Para mi sorpresa, una tras otra, las muchachas empezaron a correr a través de la playa. Cada una se arrodillaba ante aquel que la había tocado. La última en hacerlo fue Rena, de la que yo me había servido hacía tiempo, en el campamento de Marlenus. Tras dudar unos instantes, corrió hacia el hombre que la había tocado. También ella fue conducida hasta el bote.
Verna esperaría a sus mujeres en el bosque hasta que comprendiera que ya no iban a regresar.
Entonces comprendí su sabiduría. Ella había conocido las caricias de un hombre, Marlenus. Había temido su contacto, y ni siquiera al partir le había permitido volver a tocarla. En Verna luchaban dos naturalezas, una que quería rendirse y otra que reclamaba la libertad.

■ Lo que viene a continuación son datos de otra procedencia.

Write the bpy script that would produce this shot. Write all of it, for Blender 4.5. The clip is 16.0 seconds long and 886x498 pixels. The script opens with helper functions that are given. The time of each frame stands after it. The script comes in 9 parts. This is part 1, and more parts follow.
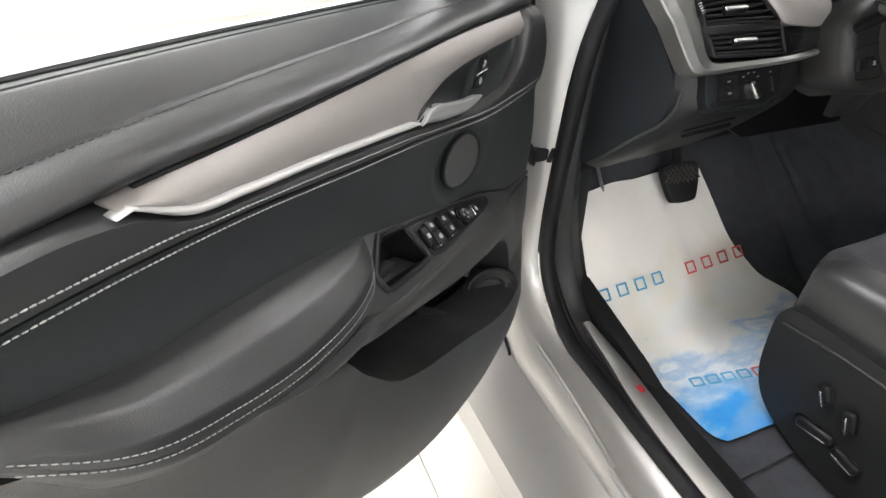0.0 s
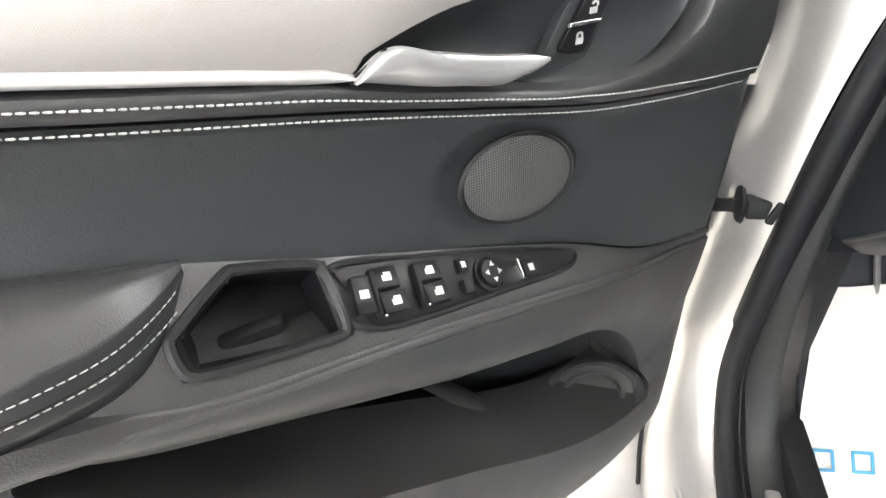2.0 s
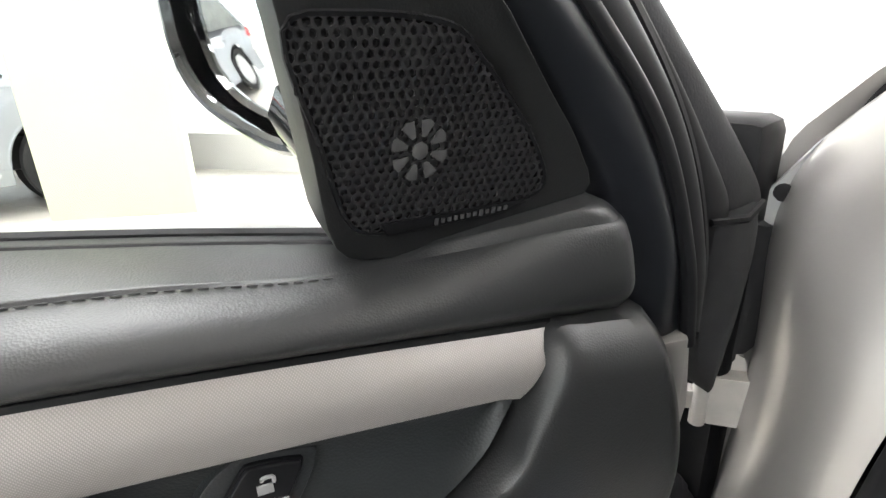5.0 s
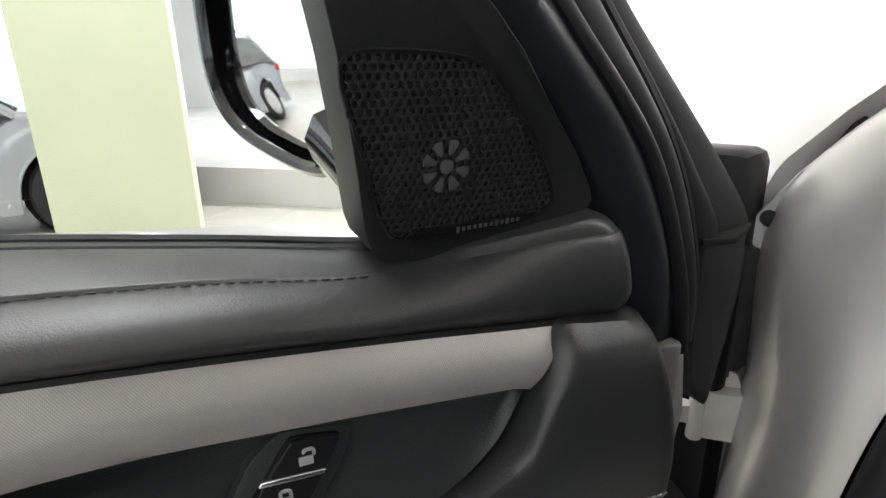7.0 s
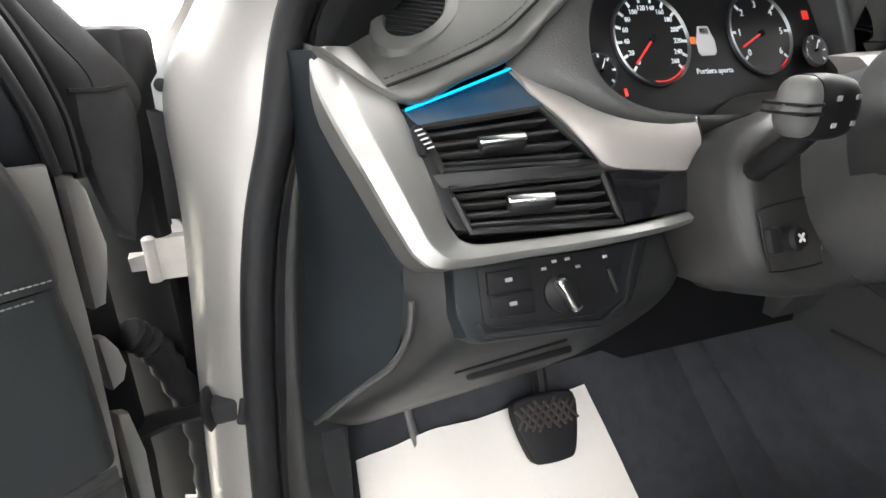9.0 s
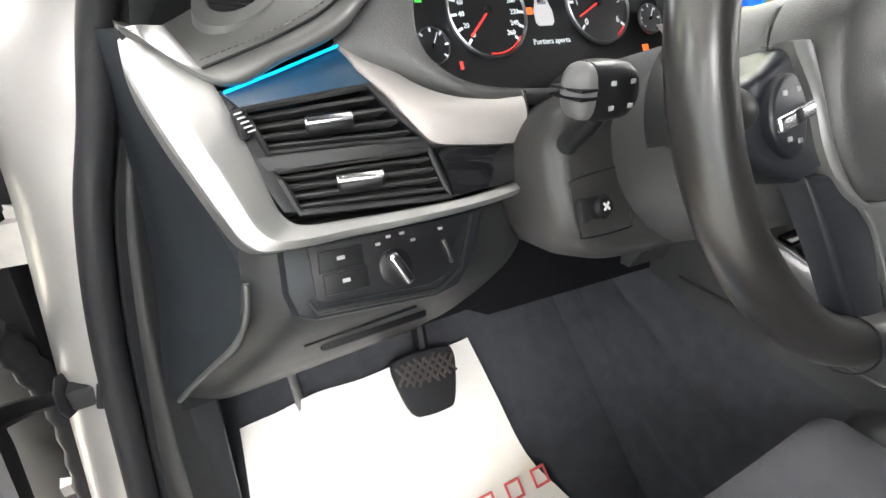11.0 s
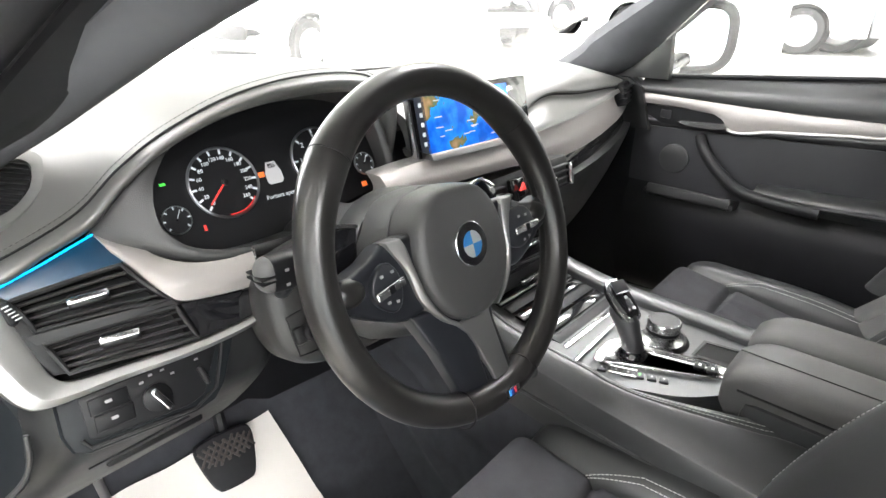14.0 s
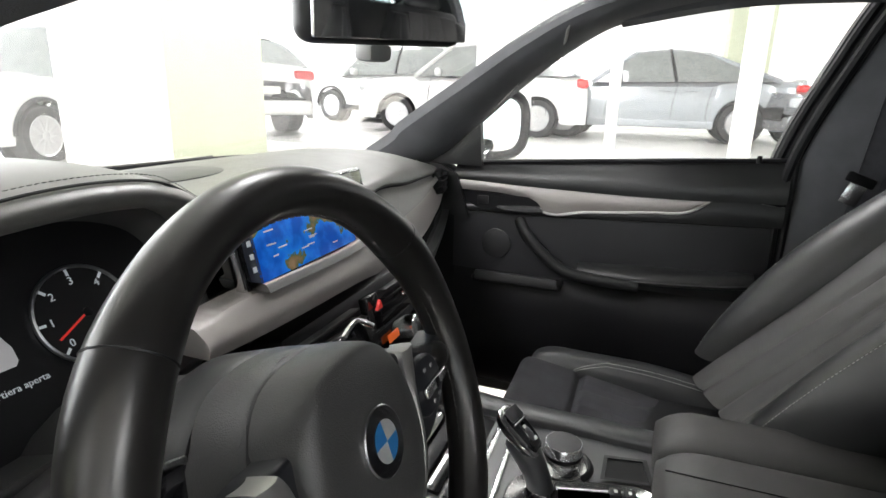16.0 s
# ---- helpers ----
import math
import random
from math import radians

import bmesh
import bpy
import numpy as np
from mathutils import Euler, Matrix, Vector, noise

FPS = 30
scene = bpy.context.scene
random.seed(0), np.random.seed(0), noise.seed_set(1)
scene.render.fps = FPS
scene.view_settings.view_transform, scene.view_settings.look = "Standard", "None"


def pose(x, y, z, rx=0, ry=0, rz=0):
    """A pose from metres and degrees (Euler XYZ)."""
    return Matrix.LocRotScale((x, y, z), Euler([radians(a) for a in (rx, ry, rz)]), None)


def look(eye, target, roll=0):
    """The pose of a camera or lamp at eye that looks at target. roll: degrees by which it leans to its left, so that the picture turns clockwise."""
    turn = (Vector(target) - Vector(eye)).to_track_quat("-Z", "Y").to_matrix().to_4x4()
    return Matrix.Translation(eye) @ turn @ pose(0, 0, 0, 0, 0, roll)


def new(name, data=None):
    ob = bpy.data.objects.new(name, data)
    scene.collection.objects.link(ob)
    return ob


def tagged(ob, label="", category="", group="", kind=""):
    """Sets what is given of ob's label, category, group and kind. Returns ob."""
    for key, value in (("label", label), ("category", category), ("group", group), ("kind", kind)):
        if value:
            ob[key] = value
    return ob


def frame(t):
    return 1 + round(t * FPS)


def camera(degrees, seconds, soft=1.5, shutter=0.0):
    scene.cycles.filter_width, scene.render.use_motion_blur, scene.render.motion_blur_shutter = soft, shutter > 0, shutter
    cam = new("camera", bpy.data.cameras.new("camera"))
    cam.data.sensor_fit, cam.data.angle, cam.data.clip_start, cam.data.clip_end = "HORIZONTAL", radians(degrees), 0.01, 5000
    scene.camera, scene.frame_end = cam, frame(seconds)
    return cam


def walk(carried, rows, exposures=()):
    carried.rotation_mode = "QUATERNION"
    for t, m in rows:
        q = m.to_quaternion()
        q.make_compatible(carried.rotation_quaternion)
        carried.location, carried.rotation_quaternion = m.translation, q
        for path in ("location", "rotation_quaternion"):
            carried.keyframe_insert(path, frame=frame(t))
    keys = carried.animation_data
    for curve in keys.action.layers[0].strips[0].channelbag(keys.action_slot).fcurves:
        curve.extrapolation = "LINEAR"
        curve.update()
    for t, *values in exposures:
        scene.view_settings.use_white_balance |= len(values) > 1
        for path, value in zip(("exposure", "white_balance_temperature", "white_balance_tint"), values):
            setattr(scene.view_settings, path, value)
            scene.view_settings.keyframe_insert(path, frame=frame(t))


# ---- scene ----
cam = camera(77.0, 16.0)
PATH = [
    (0, (-1.3961, -0.3681, 1.2298), (-0.7017, 1.1727, -0.0821), 0.5),
    (0.5, (-1.2709, -0.3189, 1.2019), (-1.1104, 1.3675, -0.1045), -1.2),
    (1, (-1.2121, -0.2611, 1.1752), (-1.2966, 1.421, -0.1452), -1.7),
    (1.5, (-1.1863, -0.2174, 1.1276), (-1.3386, 1.421, -0.127), -2.05),
    (2, (-1.152, -0.175, 1.096), (-1.357, 1.419, -0.095), -2.8),
    (2.5, (-1.122, -0.134, 1.085), (-1.403, 1.436, -0.122), -2.6),
    (3, (-1.067, -0.087, 1.087), (-1.425, 1.484, -0.098), -3.3),
    (3.5, (-1.033, -0.027, 1.117), (-1.427, 1.531, -0.074), -1.8),
    (4, (-1.018, 0.03, 1.128), (-1.45, 1.703, 0.121), -2.1),
    (4.5, (-1.002, 0.054, 1.154), (-1.498, 1.801, 0.315), -2.3),
    (6.8, (-1.0013, 0.0449, 1.1474), (-1.5663, 2.003, 0.4957), -1.3),
    (7, (-1.0013, 0.0203, 1.1517), (-1.5598, 1.9784, 0.4957), -1.1),
    (7.5, (-0.9895, -0.0375, 1.1367), (-1.3287, 1.9699, 0.4776), -1.3),
    (8, (-0.9649, -0.0984, 1.1313), (-0.7573, 1.9078, 0.4155), -0.5),
    (8.5, (-0.9168, -0.1241, 1.1067), (-0.3026, 1.7987, 0.3973), -0.9),
    (9, (-0.8622, -0.1156, 1.0842), (-0.0576, 1.712, 0.316), -0.8),
    (9.5, (-0.8141, -0.1017, 1.0618), (0.0741, 1.6703, 0.2539), -0.9),
    (9.7, (-0.8023, -0.0995, 1.0564), (0.104, 1.6542, 0.2304), -0.9),
    (11.8, (-0.798, -0.2151, 1.1656), (0.2773, 1.3536, 0.1854), 0.0),
    (12, (-0.7969, -0.229, 1.1795), (0.3095, 1.3225, 0.2058), 0.0),
    (12.5, (-0.7841, -0.2589, 1.2137), (0.4079, 1.2273, 0.2379), 0.1),
    (13, (-0.7734, -0.2878, 1.2383), (0.5117, 1.1331, 0.2849), 0.3),
    (13.5, (-0.7638, -0.3071, 1.2576), (0.6005, 1.0582, 0.3331), 0.4),
    (14, (-0.7712, -0.3306, 1.2768), (0.6668, 0.9908, 0.4016), 0.4),
    (14.5, (-0.7755, -0.321, 1.2886), (0.7503, 0.9405, 0.4754), 0.4),
    (15, (-0.7338, -0.2761, 1.28), (0.9279, 0.8496, 0.5385), 0.8),
    (15.5, (-0.6974, -0.2161, 1.2779), (1.1045, 0.7362, 0.6252), 1.0),
    (16, (-0.6503, -0.1391, 1.2661), (1.2885, 0.5618, 0.6905), 1.5),
]
walk(cam, [(t, look(eye, target, roll)) for t, eye, target, roll in PATH], [(0, -0.62), (1, -0.2), (2, 0.58), (2.5, 0.85), (3, 0.85), (3.5, 0.6), (4, 0.05), (4.5, -0.25), (7, -1.32), (7.5, -1.25), (8, -0.27), (8.5, 0.14), (9, 0.25), (12, 0.82), (13, 0.78), (14, 0.5), (15, -0.15), (16, -0.75)])

# ---- light ----
world = bpy.data.worlds.new("sky")
scene.world = world
world.use_nodes = True
wn = world.node_tree.nodes
sky = wn.new("ShaderNodeTexSky")
sky.sky_type = "NISHITA"
sky.sun_disc = False
sky.sun_elevation = radians(50)
sky.sun_rotation = radians(200)
wn["Background"].inputs["Strength"].default_value = 0.12
world.node_tree.links.new(sky.outputs[0], wn["Background"].inputs["Color"])


def area(name, eye, target, sx, sy, watts, colour=(1, 1, 1)):
    d = bpy.data.lights.new(name, "AREA")
    d.shape, d.size, d.size_y, d.energy, d.color = "RECTANGLE", sx, sy, watts, colour
    ob = new(name, d)
    ob.matrix_world = look(eye, target)
    return ob


# ceiling panels of the showroom, and added daylight fill from three sides
for lx in (-6.5, -2.2, 2.2, 6.5, 11.0):
    for ly in (-4.0, 1.0, 6.0):
        area("ceiling_panel_light", (lx, ly, 3.52), (lx, ly, 0), 1.5, 0.9, 205, (1.0, 0.982, 1.0))
area("window_daylight", (-2.0, -7.6, 2.0), (-1.0, 0, 1.1), 11.0, 3.0, 190, (0.935, 0.955, 1.0))
area("window_daylight", (-11.6, 0.0, 2.0), (0, 0, 1.1), 11.0, 3.0, 50, (0.95, 0.98, 1.0))
# no window in this wall: fill that brightens dash top and background
area("window_daylight", (1.0, 12.7, 2.1), (1.0, 0, 1.2), 18.0, 2.8, 3300, (0.97, 0.98, 1.0))

# ---- materials ----


def nodes_of(name):
    m = bpy.data.materials.new(name)
    m.use_nodes = True
    return m, m.node_tree.nodes, m.node_tree.links, m.node_tree.nodes["Principled BSDF"]


def ramp(n, l, src, lo, hi, a=0.35, b=0.65):
    r = n.new("ShaderNodeValToRGB")
    r.color_ramp.elements[0].position, r.color_ramp.elements[1].position = a, b
    r.color_ramp.elements[0].color, r.color_ramp.elements[1].color = (*lo, 1), (*hi, 1)
    l.new(src, r.inputs[0])
    return r.outputs[0]


def tex(n, l, kind, scale, detail=3.0, stretch=None):
    c = n.new("ShaderNodeTexCoord")
    t = n.new(kind)
    t.inputs["Scale"].default_value = scale
    if kind == "ShaderNodeTexNoise":
        t.inputs["Detail"].default_value = detail
    if stretch:
        mp = n.new("ShaderNodeMapping")
        mp.inputs["Scale"].default_value = stretch
        l.new(c.outputs["Object"], mp.inputs[0])
        l.new(mp.outputs[0], t.inputs["Vector"])
    else:
        l.new(c.outputs["Object"], t.inputs["Vector"])
    return t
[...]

Verna cazaría sola en los bosques. Disfrutaría de su libertad. Llevaba el anillo de Ar. Me preguntaba si a veces, se tendería en la oscuridad, acariciando el anillo, llorando. Su orgullo se interponía entre ella y su feminidad. Todavía llevaba los pendientes. Nunca olvidaría que había sido una esclava.